Are customers ready?

David Sternlight then addressed the webinar audience as the final speaker, lending his travel accessories perspective to the conversation. 

He opened by providing an update on Cabeau’s partnership with Clean Hub to become plastic neutral, as outlined at the 2023 TR Consumer Forum. Sustainability is at the heart of the Cabeau philosophy. 

“I think the trick [to growth] really is in serving consumers, showing them some of the products that we’re thinking of and getting their feedback,” Sternlight said. “By the time we do release [a product] into the market, there’s very little risk that it won’t do well.”

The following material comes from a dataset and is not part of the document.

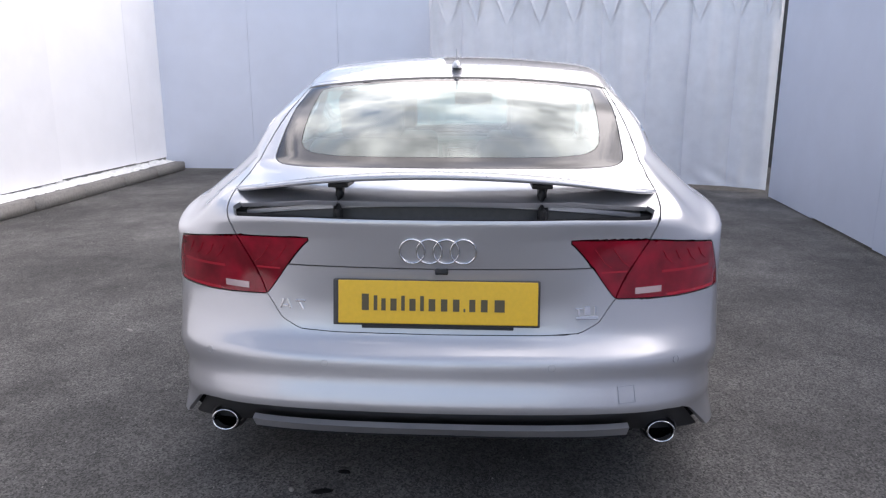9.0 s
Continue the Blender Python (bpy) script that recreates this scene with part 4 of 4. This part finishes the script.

He said this was important for maintaining retailer relationships. “This is really important because our reputation is on the line. We need to make sure that we don’t put out into the market anything that will hurt our retailers.”

Sternlight added that a challenge can sometimes be operating ahead of trends. “We have come out with some extraordinarily innovative products in the past and learned our lesson the hard way that sometimes people are not ready for it,” he explained. 

Cabeau neck pillows are renowned for their sustainability and comfort.

Cabeau neck pillows are renowned for their sustainability and comfort.

“Right now, we’re operating from the perspective that it’s going to be challenging to operate in this blue ocean, coming out with things that are so unbelievably innovative, very cool. But how are we going to be able to capitalise that for both ourselves, our distributors and our travel retail partners, in a way that’s going to be financially successful?”

He added his voice to the earlier speakers calling for a greater focus and understanding for the electronics and travel accessories category. 

“When it comes to the big categories, there is that hand holding experience, perfume, for instance. I think [this category] becomes a lot more challenging, because simply the ticket prices for things like travel accessories are significantly lower. You’re not going to get as much one-on-one treatment.”

He concluded on a sobering note: “There’s so many challenges right now in retail, with the rising cost of employment. We all want to increase our bottom-line margin.”

According to a 2022 report from Allied Market Research, the global travel accessories market was worth $48.2 billion in 2021 and is projected to grow at a CAGR of +6.4% from 2022-2031 to reach $95.7 billion.